What you have to do »
Extract each line holding the word "that" from the entries.

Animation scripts
+++

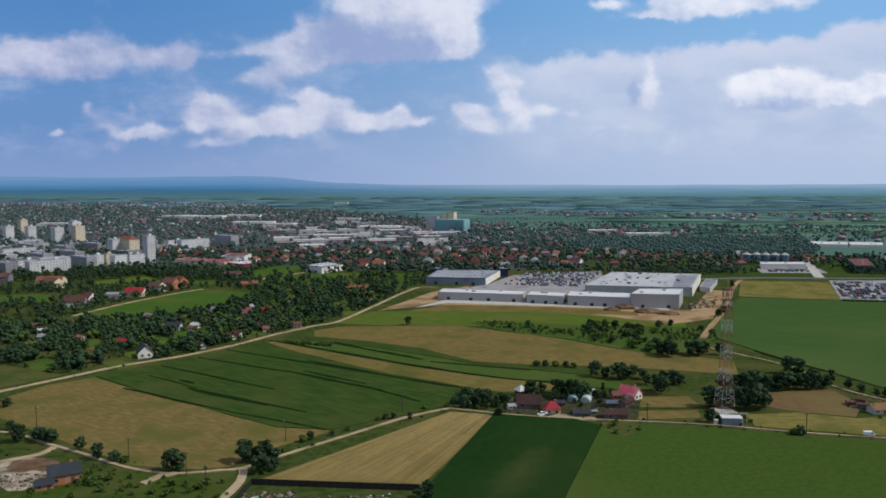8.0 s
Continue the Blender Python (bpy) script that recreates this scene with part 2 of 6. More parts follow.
    if bump:
        b = t.nodes.new("ShaderNodeBump")
        b.inputs["Strength"].default_value, b.inputs["Distance"].default_value = bump, 0.3
        t.links.new(fine, b.inputs["Height"])
        t.links.new(b.outputs[0], p.inputs["Normal"])
    return m


GRASS = material("grass", (0.0198, 0.0361, 0.0076), (0.0578, 0.0757, 0.0214), 0.30, bump=0.4, stain=(0.0727, 0.0722, 0.0252), stain_scale=0.03, amount=0.42)
LAWN = material("meadow", (0.0345, 0.0741, 0.0118), (0.0541, 0.1037, 0.0195), 0.15, bump=0.3, stain=(0.0698, 0.0926, 0.0207), stain_scale=0.03)
LIGHT_MEADOW = material("light_meadow", (0.0570, 0.0920, 0.0140), (0.0860, 0.1150, 0.0220), 0.08, bump=0.3, stain=(0.1000, 0.1000, 0.0262), stain_scale=0.02)
CROP = material("green_crop", (0.0240, 0.0450, 0.0110), (0.0410, 0.0690, 0.0165), 0.5, bump=0.4, stain=(0.0480, 0.0660, 0.0175), stain_scale=0.03, amount=0.36, stretch=(1, 0.16, 1), turn=57)
# wheat for the far field, with some blue haze in its green
WHEAT = material("hazed_wheat", (0.0350, 0.0720, 0.0195), (0.0500, 0.0910, 0.0265), 0.25, bump=0.25, stain=(0.0560, 0.0890, 0.0270), stain_scale=0.012, amount=0.5, stretch=(0.2, 1, 1), turn=-10)
WHEAT_NEAR = material("green_wheat", (0.0345, 0.0630, 0.0118), (0.0495, 0.0800, 0.0172), 0.5, bump=0.3, stain=(0.0560, 0.0785, 0.0177), stain_scale=0.014, amount=0.5)
STRIP_GRASS = material("strip_grass", (0.036, 0.066, 0.014), (0.058, 0.093, 0.022), 0.35, bump=0.35, stain=(0.062, 0.086, 0.022), stain_scale=0.03, amount=0.4, stretch=(1, 0.3, 1), turn=63)
MAIZE = material("dark_crop", (0.0082, 0.0265, 0.0062), (0.0140, 0.0370, 0.0092), 0.3, bump=0.3, stain=(0.020, 0.041, 0.010), stain_scale=0.010, amount=0.5, stretch=(1, 0.5, 1), turn=-20,
                 bald=((106.0, 234.0), (32.0, 8.0), 66, (0.040, 0.054, 0.016)))
LUSH = material("lush_grass", (0.024, 0.046, 0.0075), (0.052, 0.078, 0.0140), 0.30, bump=0.4, stain=(0.060, 0.072, 0.020), stain_scale=0.06, amount=0.45)
MARGIN = material("weedy_margin", (0.0070, 0.0175, 0.005), (0.0130, 0.0250, 0.0075), 0.4, bump=0.4)
DRY = material("dry_meadow", (0.094, 0.077, 0.025), (0.178, 0.131, 0.049), 0.55, bump=0.4, stain=(0.092, 0.090, 0.026), stain_scale=0.05, amount=0.50, stretch=(1, 0.35, 1), turn=60)
DRY_FAR = material("dry_strip", (0.100, 0.086, 0.026), (0.158, 0.122, 0.042), 0.45, bump=0.2, stain=(0.078, 0.082, 0.023), stain_scale=0.04, amount=0.45, stretch=(1, 0.35, 1), turn=62)
STRAW = material("stubble", (0.115, 0.085, 0.027), (0.190, 0.142, 0.052), 0.22, bump=0.3, stain=(0.088, 0.076, 0.024), stain_scale=0.045, amount=0.4, stretch=(1, 0.2, 1), turn=-22)
STRAW_ROW = material("straw_row", (0.145, 0.110, 0.042), (0.220, 0.170, 0.072), 0.5, bump=0.3, island=0.2)
STRAW_EAST = material("worn_stubble", (0.185, 0.140, 0.052), (0.270, 0.212, 0.088), 0.4, bump=0.3, stain=(0.120, 0.092, 0.043), stain_scale=0.05, amount=0.45)
PALE_CROP = material("ripening_crop", (0.104, 0.094, 0.027), (0.192, 0.158, 0.052), 0.45, bump=0.3, stain=(0.090, 0.094, 0.026), stain_scale=0.05, amount=0.5, stretch=(0.4, 1, 1), turn=4)
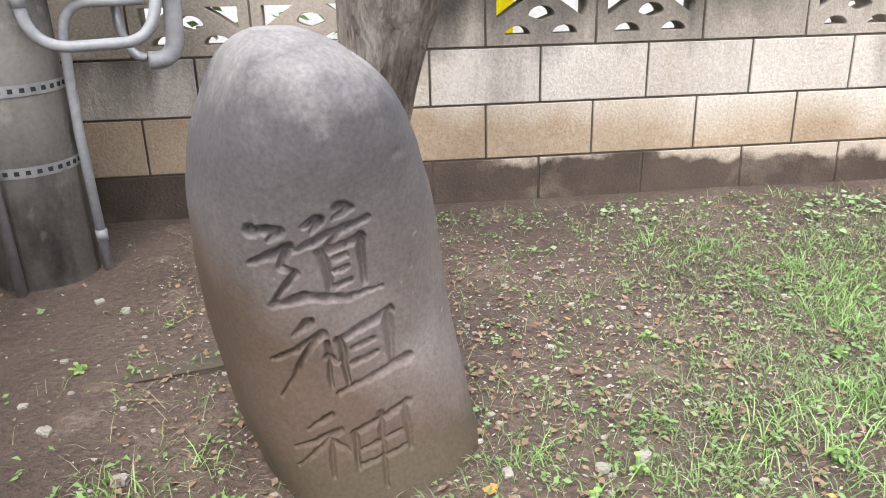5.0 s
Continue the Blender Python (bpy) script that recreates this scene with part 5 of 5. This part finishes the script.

+++

Problem solution »
Continue the Blender Python (bpy) script that recreates this scene with part 2 of 6. More parts follow.
Continue the Blender Python (bpy) script that recreates this scene with part 5 of 5. This part finishes the script.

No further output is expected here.